La respuesta gubernamental evidenció el rostro intolerante del régimen. La movilización pacífica en la Ciudad de México fue recibida con despliegue excesivo de fuerza, detenciones arbitrarias y un cerco policial en torno al Zócalo que anticipaba la criminalización de la protesta. Un grupo de choque operó dentro del perímetro cerrado mientras los contingentes apenas arribaban. A pesar de ello, la jornada del 15 de noviembre trascendió la capital del país: alrededor de 40 ciudades se movilizaron contra la política de seguridad, pero también por el deterioro en sectores como salud y el campo. Las madres y familiares de personas desaparecidas le exigieron a la presidencia romper el pacto con el crimen. Lo que la manifestación develó es que además de oposición partidista, hay oposición ciudadana en México.

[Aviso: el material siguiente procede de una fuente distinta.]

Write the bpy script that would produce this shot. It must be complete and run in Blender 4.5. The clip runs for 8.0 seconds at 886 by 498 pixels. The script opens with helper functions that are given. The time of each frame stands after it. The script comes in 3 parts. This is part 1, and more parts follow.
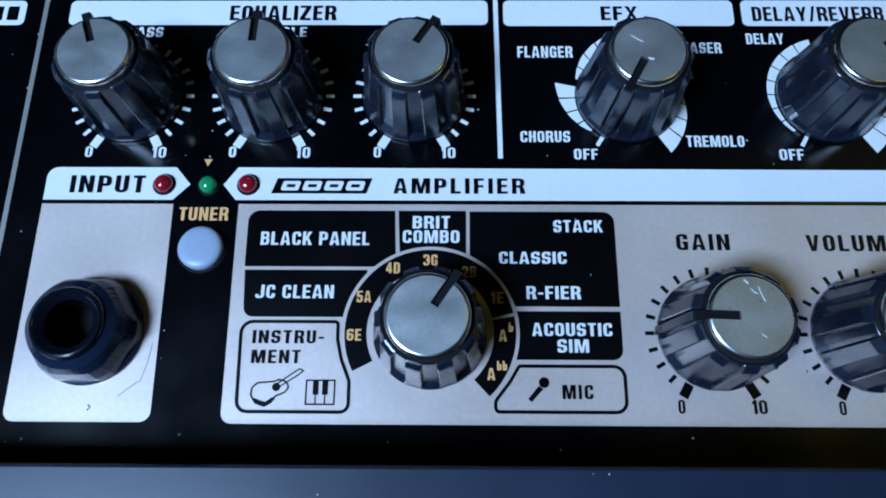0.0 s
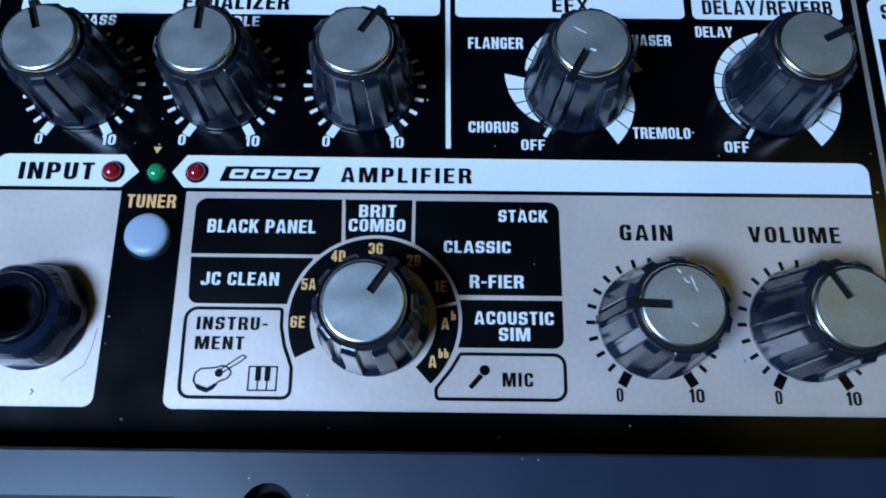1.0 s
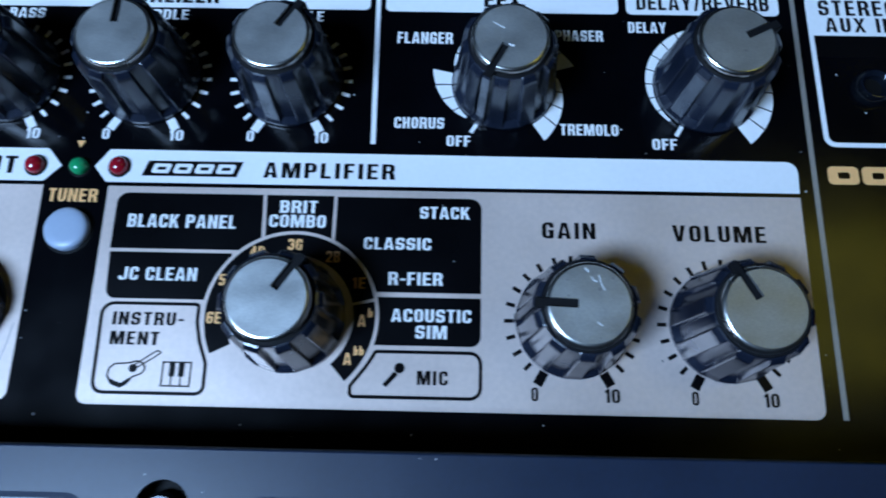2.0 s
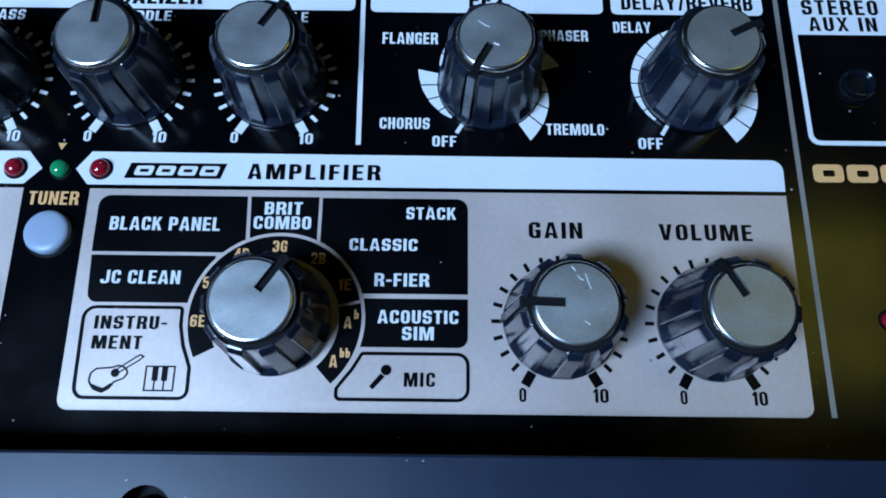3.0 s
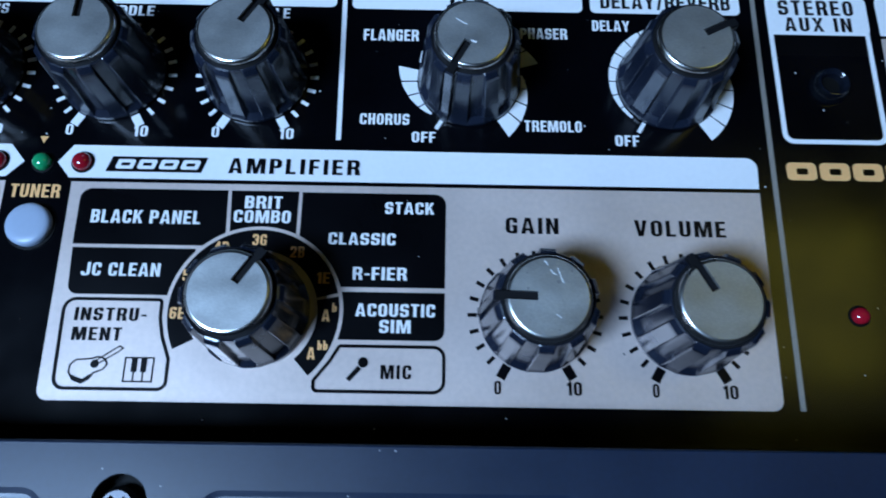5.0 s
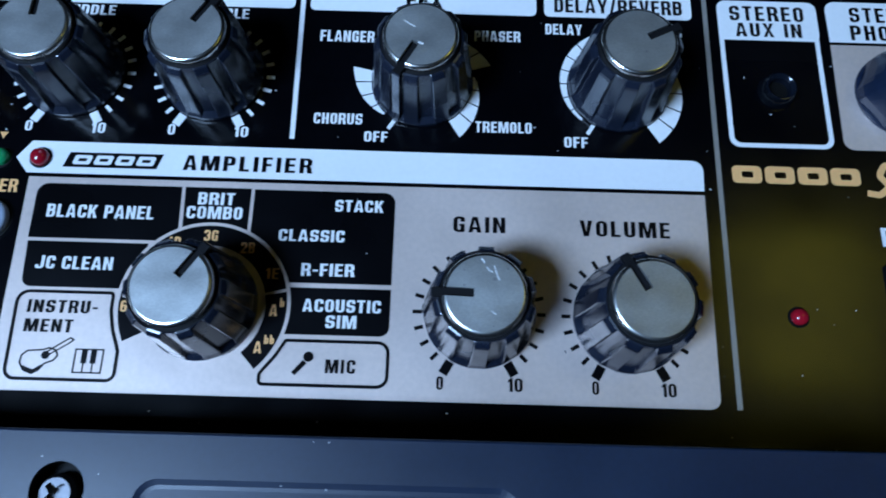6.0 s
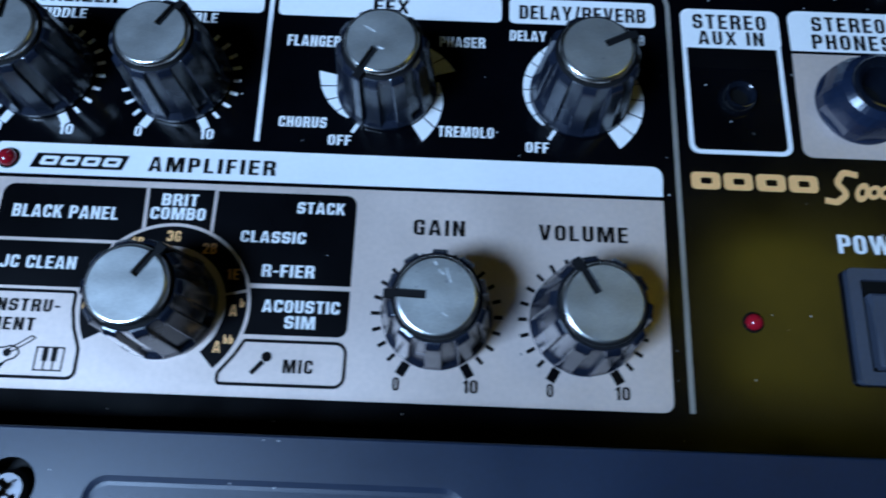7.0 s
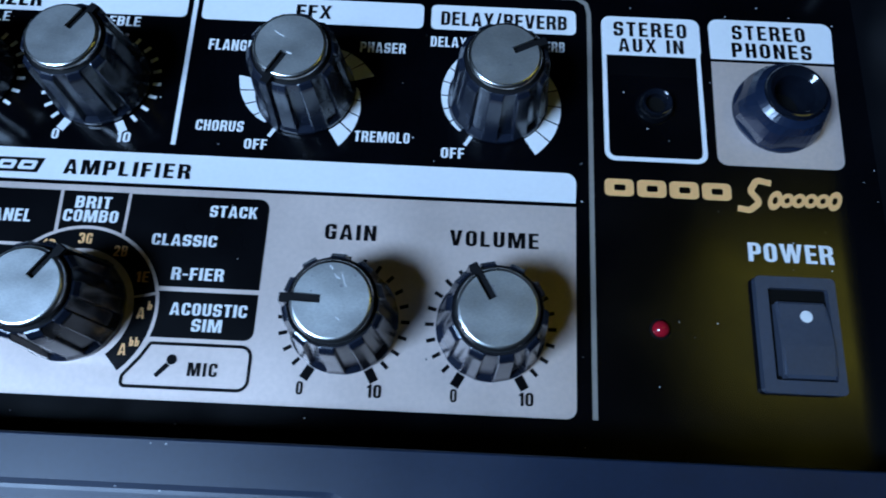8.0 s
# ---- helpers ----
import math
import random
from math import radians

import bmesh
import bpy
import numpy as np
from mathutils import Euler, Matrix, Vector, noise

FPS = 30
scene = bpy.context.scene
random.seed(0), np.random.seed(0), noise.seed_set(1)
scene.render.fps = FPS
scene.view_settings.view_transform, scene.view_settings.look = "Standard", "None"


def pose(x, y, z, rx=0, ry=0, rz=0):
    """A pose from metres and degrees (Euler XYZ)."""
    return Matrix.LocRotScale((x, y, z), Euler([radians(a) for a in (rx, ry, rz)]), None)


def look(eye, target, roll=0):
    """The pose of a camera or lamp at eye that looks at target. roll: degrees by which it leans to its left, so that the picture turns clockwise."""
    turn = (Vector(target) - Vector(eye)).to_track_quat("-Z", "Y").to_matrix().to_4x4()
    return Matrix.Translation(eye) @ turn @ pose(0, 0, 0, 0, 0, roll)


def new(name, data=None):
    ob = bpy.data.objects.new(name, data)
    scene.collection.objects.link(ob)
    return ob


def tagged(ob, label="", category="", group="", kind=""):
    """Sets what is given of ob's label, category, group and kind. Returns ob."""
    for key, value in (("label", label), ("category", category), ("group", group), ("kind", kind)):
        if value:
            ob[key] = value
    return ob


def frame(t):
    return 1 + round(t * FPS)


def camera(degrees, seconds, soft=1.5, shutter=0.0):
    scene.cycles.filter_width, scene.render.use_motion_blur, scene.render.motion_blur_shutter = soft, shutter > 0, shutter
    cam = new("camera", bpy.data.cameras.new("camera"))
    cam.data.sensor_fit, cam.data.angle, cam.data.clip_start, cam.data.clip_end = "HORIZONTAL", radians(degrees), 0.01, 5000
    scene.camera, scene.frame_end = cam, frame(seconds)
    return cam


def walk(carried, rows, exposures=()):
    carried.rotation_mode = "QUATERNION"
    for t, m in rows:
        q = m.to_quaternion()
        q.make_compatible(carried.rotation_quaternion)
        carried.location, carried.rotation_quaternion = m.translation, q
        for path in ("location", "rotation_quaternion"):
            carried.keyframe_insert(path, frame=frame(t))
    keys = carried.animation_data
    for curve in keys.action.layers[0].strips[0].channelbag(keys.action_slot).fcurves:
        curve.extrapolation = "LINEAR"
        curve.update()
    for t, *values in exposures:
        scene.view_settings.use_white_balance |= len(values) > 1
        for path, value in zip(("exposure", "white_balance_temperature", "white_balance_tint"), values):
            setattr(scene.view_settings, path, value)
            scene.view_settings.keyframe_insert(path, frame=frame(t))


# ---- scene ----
cam = camera(66.16, 8.0, soft=1.8, shutter=0.9)
# seconds, eye (m), turn about x, y, z (degrees); the control panel's face is the plane z = 0
ROWS = [
    (0.0, 0.00490, -0.00393, 0.10267, 16.79, 0.51, 0.35),
    (0.1, 0.00530, -0.00399, 0.10273, 16.76, 0.49, 0.37),
    (0.2, 0.00640, -0.00410, 0.10283, 16.72, 0.46, 0.39),
    (0.3, 0.00840, -0.00431, 0.10301, 16.63, 0.40, 0.43),
    (0.4, 0.01020, -0.00450, 0.10317, 16.55, 0.34, 0.47),
    (0.5, 0.01131, -0.00462, 0.10328, 16.50, 0.31, 0.50),
    (1.0, 0.01305, -0.00518, 0.10307, 16.46, 0.12, 0.68),
    (1.5, 0.01496, -0.00630, 0.10314, 16.47, 0.05, 0.80),
    (1.7, 0.01625, -0.00610, 0.10303, 16.43, 0.11, 0.86),
    (1.8, 0.01895, -0.00567, 0.10281, 16.33, 0.22, 0.97),
    (1.9, 0.02295, -0.00505, 0.10249, 16.20, 0.40, 1.14),
    (2.0, 0.02670, -0.00446, 0.10218, 16.07, 0.56, 1.29),
    (2.2, 0.02730, -0.00450, 0.10128, 16.40, -0.13, 0.76),
    (3.3, 0.02724, -0.00516, 0.10124, 16.58, -0.10, 0.62),
    (3.5, 0.02721, -0.00416, 0.10173, 16.11, -0.12, 0.80),
    (4.0, 0.02713, -0.00378, 0.10136, 16.07, -0.10, 0.89),
    (4.2, 0.02650, -0.00367, 0.10065, 16.28, -0.41, 0.72),
    (5.3, 0.03237, -0.00689, 0.10340, 16.46, -0.58, 1.08),
    (5.5, 0.03398, -0.00709, 0.10392, 16.48, -0.40, 1.32),
    (6.0, 0.03890, -0.00704, 0.10403, 16.64, -0.49, 1.55),
    (6.5, 0.04090, -0.00717, 0.10409, 16.90, -0.57, 1.79),
    (7.0, 0.04573, -0.00755, 0.10514, 17.07, -0.48, 2.11),
    (7.5, 0.05527, -0.00742, 0.10541, 17.35, -0.55, 2.33),
    (8.0, 0.06033, -0.00699, 0.10553, 17.45, -0.57, 2.58),
]
walk(cam, [(t, pose(x, y, z, rx, ry, rz)) for t, x, y, z, rx, ry, rz in ROWS])
scene.view_settings.exposure = 0.0

# ---------------------------------------------------------------- light
world = bpy.data.worlds.new("sky")
scene.world = world
world.use_nodes = True
wn = world.node_tree.nodes
sky = wn.new("ShaderNodeTexSky")
sky.sky_type, sky.sun_disc = "NISHITA", False
sky.sun_elevation, sky.sun_rotation = radians(40), radians(200)
world.node_tree.links.new(sky.outputs["Color"], wn["Background"].inputs["Color"])
wn["Background"].inputs["Strength"].default_value = 0.003


def area_lamp(name, m, sx, sy, watts, colour):
    d = bpy.data.lights.new(name, "AREA")
    d.shape, d.size, d.size_y, d.energy, d.color = "RECTANGLE", sx, sy, watts, colour
    ob = new(name, d)
    ob.matrix_world = m
    return ob


# cool daylight in the opening of the window
area_lamp("window_daylight", look((-0.40, -0.286, 0.68), (0.02, 0.02, 0.0)), 0.26, 0.26, 15.2, (0.375, 0.61, 1.0))


# ---------------------------------------------------------------- materials
def material(name, colour, rough=0.5, metal=0.0, vary=0.12, scale=400.0, bump=0.0, bump_scale=3000.0, dust=0.0,
             stretch=(1, 1, 1), emit=0.0, coat=0.0, spec=0.5):
    """A surface with two scales of variation, fine relief and, if asked, dust specks. scale: per metre."""
    m = bpy.data.materials.new(name)
    m.use_nodes = True
    nt = m.node_tree
    n, link = nt.nodes, nt.links.new
    b = n["Principled BSDF"]
    tc = n.new("ShaderNodeTexCoord")
    mp = n.new("ShaderNodeMapping")
    mp.inputs["Scale"].default_value = stretch
    link(tc.outputs["Object"], mp.inputs["Vector"])

    def noisy(s, detail):
        t = n.new("ShaderNodeTexNoise")
        t.inputs["Scale"].default_value, t.inputs["Detail"].default_value = s, detail
        link(mp.outputs["Vector"], t.inputs["Vector"])
        return t.outputs["Fac"]

    def ramp(src, lo, hi, a, z):
        r = n.new("ShaderNodeMapRange")
        r.inputs["From Min"].default_value, r.inputs["From Max"].default_value = lo, hi
        r.inputs["To Min"].default_value, r.inputs["To Max"].default_value = a, z
        link(src, r.inputs["Value"])
        return r.outputs["Result"]

    def times(a, c):
        k = n.new("ShaderNodeMath")
        k.operation = "MULTIPLY"
        link(a, k.inputs[0]), link(c, k.inputs[1])
        return k.outputs[0]

    big, fine = noisy(scale * 0.12, 3), noisy(scale * 3, 4)
    tone = times(ramp(big, 0.3, 0.7, 1 - vary, 1 + vary), ramp(fine, 0.3, 0.7, 1 - vary * 0.6, 1 + vary * 0.6))
    sc = n.new("ShaderNodeVectorMath")
    sc.operation = "SCALE"
    sc.inputs[0].default_value = colour[:3]
    link(tone, sc.inputs["Scale"])
    col = sc.outputs["Vector"]
    rg = ramp(big, 0.3, 0.7, max(rough - 0.05, 0.02), rough + 0.06)
    if dust:
        v = n.new("ShaderNodeTexVoronoi")
        v.inputs["Scale"].default_value = 520.0
        link(tc.outputs["Object"], v.inputs["Vector"])
        sep = n.new("ShaderNodeSeparateColor")
        link(v.outputs["Color"], sep.inputs["Color"])
        size = ramp(sep.outputs[0], 0.62, 1.0, 0.0, dust)
        less = n.new("ShaderNodeMath")
        less.operation = "LESS_THAN"
        link(v.outputs["Distance"], less.inputs[0]), link(size, less.inputs[1])
        mx = n.new("ShaderNodeMix")
        mx.data_type = "RGBA"
        link(less.outputs[0], mx.inputs["Factor"])
        link(col, mx.inputs["A"])
        mx.inputs["B"].default_value = (0.42, 0.42, 0.43, 1)
        col = mx.outputs["Result"]
    link(col, b.inputs["Base Color"])
    link(rg, b.inputs["Roughness"])
    b.inputs["Metallic"].default_value = metal
    b.inputs["Coat Weight"].default_value = coat
    b.inputs["Specular IOR Level"].default_value = spec
    if emit:
        link(col, b.inputs["Emission Color"])
        b.inputs["Emission Strength"].default_value = emit
    if bump:
        bp = n.new("ShaderNodeBump")
        bp.inputs["Strength"].default_value, bp.inputs["Distance"].default_value = bump, 0.0001
        link(noisy(bump_scale, 3), bp.inputs["Height"])
        link(bp.outputs["Normal"], b.inputs["Normal"])
    return m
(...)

El asesinato de Carlos Manzo marca un punto de quiebre. Es la primera gran protesta nacional contra una política implementada desde hace siete años y que ya no puede justificarse culpando a gobiernos anteriores, descalificando a los críticos o sustituyendo la realidad con propaganda. México es muchos Méxicos y no sólo el de los militantes de Morena, y mientras la impunidad siga siendo la norma y la violencia gobierne territorios enteros, las protestas continuarán. El “tigre ya despertó” y no es el que la presidenta y su partido movilizarán por los siete años de transformación autoritaria.
Carlos Manzo y su Movimiento del Sombrero no darán ni “un paso atrás” y estarán no solo en las calles, en las redes, en las conciencias, sino también en las boletas para seguir exigiendo paz, justicia social, reparación, seguridad y que el gobierno rompa su pacto con el crimen.
*Azul A. Aguiar Aguilar es profesora-investigadora en ciencia política en el ITESO y en la Universidad de Guadalajara.